Defaults occurred under this trust indenture, and a foreclosure is now pending. The appellant claims it is a creditor as embraced within the provisions of section 77B and has a right to vote, representing all bondholders, some of whom have joined a committee of bondholders and others who have not. The powers and duties of this trustee are measured by the terms of the indenture of mortgage, and we must look to that instrument for all the authority of the trustee. Colorado & So. Ry. Co. v. Blair, 214 N.Y. 497, 108 N.E. 840, Ann. Cas. 1916D, 1177. The provisions of the mortgage as above quoted give ample authority to the trustee named therein to protect and secure the property deeded in trust for the use and benefit of the bondholders. The mortgage does provide that "the Trustee shall be under no duty * * * to do any other act which may be suitable to be done for the better maintenance or continuance of the lien or security hereof, * * *" and that "The trustee shall be under no obligation or duty to perform any act hereunder or to institute or defend any suit in respect hereof unless properly indemnified to its satisfaction."
But nothing in the mortgage is indicative of authority to the trustee to vote for or against any plan affecting the lien of the mortgage. The important authority to require the trustee to declare the principal of all bonds due is given to the holders of one-fourth of the bonds in the event of default under the indenture, and there is a provision that only the holders of the majority in the amount of the bonds may waive the consequences of a default and rescind the trustee's declaration even though the original default has been entirely remedied. It seems to have been the intention, as expressed in the mortgage, that the trustee should not have any discretionary power independent of the will of the bondholders, for section 16 provides: "The holders of a majority in principal amount of the bonds then outstanding shall have the right, by an instrument in writing executed and delivered to the Trustee, to direct the method and place of conducting of all proceedings to be taken for the sale of the mortgaged property, or any portion thereof, or for the foreclosure of the indenture. * * *"
The majority in amount of the bonds could remove the trustee, and, if the trustee attempted to bind the bondholders or a majority of them against their will, the bondholders could nullify any such attempt by action under the provisions of section 13. The authority of the trustee is thus limited. It cannot ask for further authority at this late day. In order to make the acts of the trustee binding on the bondholders, the trust deed or mortgage by its terms must show that the trustee was authorized to represent the bondholders, for the trustee has no power or authority to compel the bondholders to make a new and different contract, nor has it the power to discharge or compromise the security which it holds as trustee. Clark v. St. L., A. & T. H. R. R. Co., 58 How. Prac. (N. Y.) 21; Miller v. Rutland & W. Ry. Co., 36 Vt. 452; Thompson on Corporations (2d Ed.) § 2593. The trust is to hold and enforce specific security, not to invest or reinvest funds. Without the consent of the bondholders, the trustee could not accomplish a reorganization of the issue of bonds or substitute a new bond or mortgage for the old. Colo. & So. Ry. v. Blair, supra; Hollister v. Stewart, 111 N.Y. 644, 19 N.E. 782.

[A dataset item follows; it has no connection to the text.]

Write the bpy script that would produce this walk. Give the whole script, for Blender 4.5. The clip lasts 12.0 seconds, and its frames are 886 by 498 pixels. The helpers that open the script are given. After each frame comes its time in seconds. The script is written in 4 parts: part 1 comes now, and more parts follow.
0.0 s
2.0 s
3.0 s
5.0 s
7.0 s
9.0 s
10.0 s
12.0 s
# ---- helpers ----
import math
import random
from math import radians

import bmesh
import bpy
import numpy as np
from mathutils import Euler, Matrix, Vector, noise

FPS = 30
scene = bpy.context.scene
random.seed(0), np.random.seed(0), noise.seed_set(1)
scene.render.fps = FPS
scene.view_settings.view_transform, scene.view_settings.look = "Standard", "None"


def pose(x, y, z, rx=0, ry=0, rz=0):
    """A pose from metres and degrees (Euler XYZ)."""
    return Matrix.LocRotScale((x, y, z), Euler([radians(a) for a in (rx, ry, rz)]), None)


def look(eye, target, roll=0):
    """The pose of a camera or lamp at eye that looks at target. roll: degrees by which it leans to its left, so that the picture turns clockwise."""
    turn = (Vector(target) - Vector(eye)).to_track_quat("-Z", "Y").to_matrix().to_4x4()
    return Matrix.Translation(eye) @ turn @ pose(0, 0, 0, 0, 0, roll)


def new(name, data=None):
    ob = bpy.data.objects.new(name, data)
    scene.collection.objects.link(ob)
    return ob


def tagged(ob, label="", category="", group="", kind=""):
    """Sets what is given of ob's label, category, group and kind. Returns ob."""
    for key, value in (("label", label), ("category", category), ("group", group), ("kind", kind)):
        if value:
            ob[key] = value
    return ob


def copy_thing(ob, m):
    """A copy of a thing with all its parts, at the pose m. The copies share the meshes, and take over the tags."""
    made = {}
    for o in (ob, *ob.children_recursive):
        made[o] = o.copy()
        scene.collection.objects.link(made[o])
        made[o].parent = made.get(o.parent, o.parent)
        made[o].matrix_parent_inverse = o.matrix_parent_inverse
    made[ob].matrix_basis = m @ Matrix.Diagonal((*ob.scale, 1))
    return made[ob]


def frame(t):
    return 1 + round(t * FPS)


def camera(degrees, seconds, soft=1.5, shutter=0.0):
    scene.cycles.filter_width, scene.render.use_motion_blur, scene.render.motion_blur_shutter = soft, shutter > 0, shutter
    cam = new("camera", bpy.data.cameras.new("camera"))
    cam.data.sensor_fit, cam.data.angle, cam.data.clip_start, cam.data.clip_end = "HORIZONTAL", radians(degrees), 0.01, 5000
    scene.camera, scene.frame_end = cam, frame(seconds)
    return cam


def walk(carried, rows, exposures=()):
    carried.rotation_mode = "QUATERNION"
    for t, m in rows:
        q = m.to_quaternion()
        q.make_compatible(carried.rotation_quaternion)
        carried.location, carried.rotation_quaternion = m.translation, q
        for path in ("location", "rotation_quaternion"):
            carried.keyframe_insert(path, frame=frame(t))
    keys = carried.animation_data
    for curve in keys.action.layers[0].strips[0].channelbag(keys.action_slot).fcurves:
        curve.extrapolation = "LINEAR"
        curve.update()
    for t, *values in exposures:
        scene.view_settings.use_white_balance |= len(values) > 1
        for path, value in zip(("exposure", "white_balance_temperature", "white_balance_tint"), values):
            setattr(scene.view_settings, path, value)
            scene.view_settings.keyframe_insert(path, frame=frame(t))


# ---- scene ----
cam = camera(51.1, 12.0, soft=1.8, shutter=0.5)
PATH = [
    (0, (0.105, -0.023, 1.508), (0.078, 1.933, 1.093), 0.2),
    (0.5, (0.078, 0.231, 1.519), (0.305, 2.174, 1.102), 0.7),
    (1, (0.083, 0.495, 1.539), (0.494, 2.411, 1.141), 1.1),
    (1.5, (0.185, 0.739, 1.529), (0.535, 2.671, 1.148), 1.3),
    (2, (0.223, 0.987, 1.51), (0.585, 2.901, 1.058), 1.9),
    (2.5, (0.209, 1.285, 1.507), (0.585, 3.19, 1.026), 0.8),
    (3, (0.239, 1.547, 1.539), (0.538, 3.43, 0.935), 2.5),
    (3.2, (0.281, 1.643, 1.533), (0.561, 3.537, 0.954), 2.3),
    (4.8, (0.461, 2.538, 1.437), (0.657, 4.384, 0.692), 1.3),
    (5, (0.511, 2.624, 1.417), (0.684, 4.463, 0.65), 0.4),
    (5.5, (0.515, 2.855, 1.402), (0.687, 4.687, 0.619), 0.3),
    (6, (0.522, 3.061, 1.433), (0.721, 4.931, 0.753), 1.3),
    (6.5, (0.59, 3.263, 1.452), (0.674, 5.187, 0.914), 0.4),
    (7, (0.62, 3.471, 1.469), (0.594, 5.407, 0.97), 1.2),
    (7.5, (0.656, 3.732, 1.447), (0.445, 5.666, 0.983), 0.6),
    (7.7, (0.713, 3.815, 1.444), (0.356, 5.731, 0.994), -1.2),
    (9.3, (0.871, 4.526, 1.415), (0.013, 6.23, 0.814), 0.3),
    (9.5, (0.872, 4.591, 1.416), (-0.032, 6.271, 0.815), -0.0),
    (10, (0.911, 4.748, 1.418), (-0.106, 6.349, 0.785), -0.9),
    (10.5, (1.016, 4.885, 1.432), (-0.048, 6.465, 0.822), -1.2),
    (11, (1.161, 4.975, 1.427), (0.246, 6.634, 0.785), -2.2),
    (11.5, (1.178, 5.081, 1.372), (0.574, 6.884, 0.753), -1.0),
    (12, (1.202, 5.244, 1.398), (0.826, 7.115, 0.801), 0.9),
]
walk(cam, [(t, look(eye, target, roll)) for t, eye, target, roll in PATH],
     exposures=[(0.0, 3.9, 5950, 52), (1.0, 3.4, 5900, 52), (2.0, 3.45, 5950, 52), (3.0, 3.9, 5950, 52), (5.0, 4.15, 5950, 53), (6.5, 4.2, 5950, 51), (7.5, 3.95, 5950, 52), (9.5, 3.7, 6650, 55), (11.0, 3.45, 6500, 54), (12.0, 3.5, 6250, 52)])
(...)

Cases holding that, when a trust deed is sufficiently explicit, the trustee may file a proof of claim thereon in a bankruptcy proceeding on behalf of all bondholders [In re Paramount Publix Corp. (C. C. A.) 72 F. (2d) 219; In re United Cigar Stores Co., 68 F.(2d) 895 (C. C. A. 2)], do not imply that a trustee thereby has an independent status as a creditor empowering him to decide whether to accept a smaller amount or extend the time of payment. In filing a claim, the trustee does so in behalf of principals, the bondholders; it does so as a duly authorized agent. A trustee of a mortgage may not attack a plan of reorganization as inequitable. Guaranty Trust Co. v. Missouri-Pacific Ry. Co. (D. C.) 238 F. 812. And a claim in bankruptcy filed by a trustee will be expunged when the two persons holding all the bonds have filed as the sole claimants on the bonds secured by the mortgage. U. S. Trust Co. v. Gordon, 216 F. 929 (C. C. A. 6). This mortgage nowhere gives rights to the trustee to decide whether or not changes in the debt obligation should be made.

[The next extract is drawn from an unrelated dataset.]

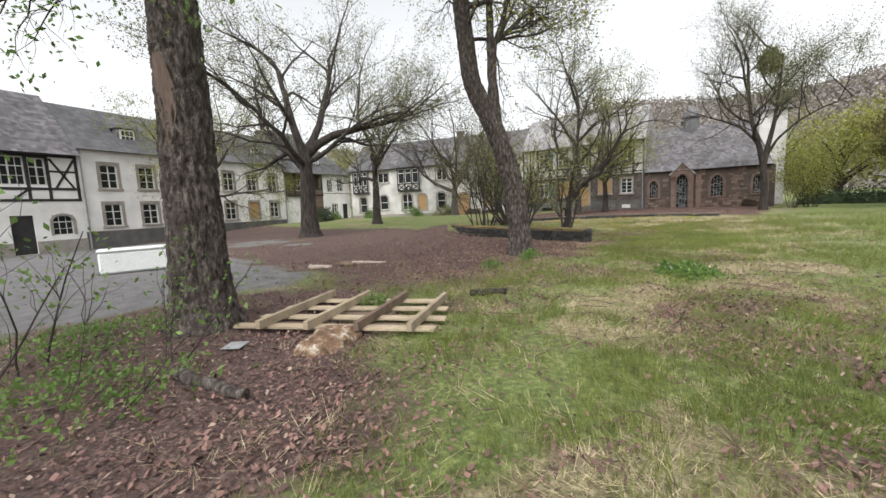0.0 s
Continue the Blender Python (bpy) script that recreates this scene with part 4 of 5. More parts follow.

*204 Section 77B is concerned with corporate reorganizations. Its principal purpose was to provide relief against recalcitrant minority creditors or debtors unable to reach all creditors. Corporate creditors are often holders of bonds or obligations issued with a mortgage as security and a corporation as trustee. Such mortgages usually provide for a two-thirds vote of the bondholders as being necessary for changes in the security of the mortgage. The law requires that a plan of reorganization be accepted by two-thirds of each class of creditors. If the trustee of a mortgage were to vote for all the bondholders on every plan which affected the security distinguishing its bond issue and making it a separate class, the two-thirds requirement would be meaningless and one of the purposes of the law would be defeated. Congress, in legislating, did not place a trustee in the position of censor of plans of reorganization. A trustee to so act must be a duly authorized agent for the purpose, as suggested in subdivision (b), § 77B, of the act (11 USCA § 207(b). The creditors' beneficial interests are not to be impaired by a trustee exercising such power unless it clearly appears that such power has been given.

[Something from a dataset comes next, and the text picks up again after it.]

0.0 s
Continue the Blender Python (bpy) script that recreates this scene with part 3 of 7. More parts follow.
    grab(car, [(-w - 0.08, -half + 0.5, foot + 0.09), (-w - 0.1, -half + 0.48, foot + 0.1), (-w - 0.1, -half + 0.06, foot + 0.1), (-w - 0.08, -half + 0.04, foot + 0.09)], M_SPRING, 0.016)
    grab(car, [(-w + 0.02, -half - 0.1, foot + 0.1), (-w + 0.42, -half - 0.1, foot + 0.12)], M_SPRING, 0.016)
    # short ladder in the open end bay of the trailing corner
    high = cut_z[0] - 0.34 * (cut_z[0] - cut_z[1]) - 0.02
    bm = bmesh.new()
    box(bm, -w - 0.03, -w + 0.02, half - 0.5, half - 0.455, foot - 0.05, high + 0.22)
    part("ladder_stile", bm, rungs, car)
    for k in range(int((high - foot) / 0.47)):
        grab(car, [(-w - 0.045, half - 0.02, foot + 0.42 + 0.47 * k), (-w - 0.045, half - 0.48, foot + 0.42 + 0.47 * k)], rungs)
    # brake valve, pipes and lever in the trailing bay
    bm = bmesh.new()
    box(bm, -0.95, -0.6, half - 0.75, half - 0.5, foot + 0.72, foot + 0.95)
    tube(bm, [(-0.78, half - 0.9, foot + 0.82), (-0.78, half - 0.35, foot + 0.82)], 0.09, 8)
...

It is contemplated by clause 9, subd. (b), § 77B, of the act, 11 USCA § 207 (b) (9), that liens will be affected under plans providing relief with the assent of two-thirds of each class of creditors, for it provides for a plan which may include "the satisfaction or modification of liens, indentures, or other similar instruments, the curing or waiver of defaults," etc. And subdivision (h) provides that a trustee of any obligation of the debtor may be compelled to join in a conveyance to carry out a plan. If a trustee's acquiescence were essential, it could not be so compelled. The trustee's judgment must not be substituted for that of the real creditors who are to be safeguarded in passing upon the question of whether a plan is fair and equitable.
We need not decide whether the trustee should be permitted to vote upon the plan as representing absent bondholders who have not exercised their privilege of voting. The trustee could not affect the result by voting unrepresented bonds, because the votes of the committee, which may be cast in favor of the plan, are more than two-thirds of the bondholders. The question of absentee bondholders' representation through the trustee for voting is therefore moot.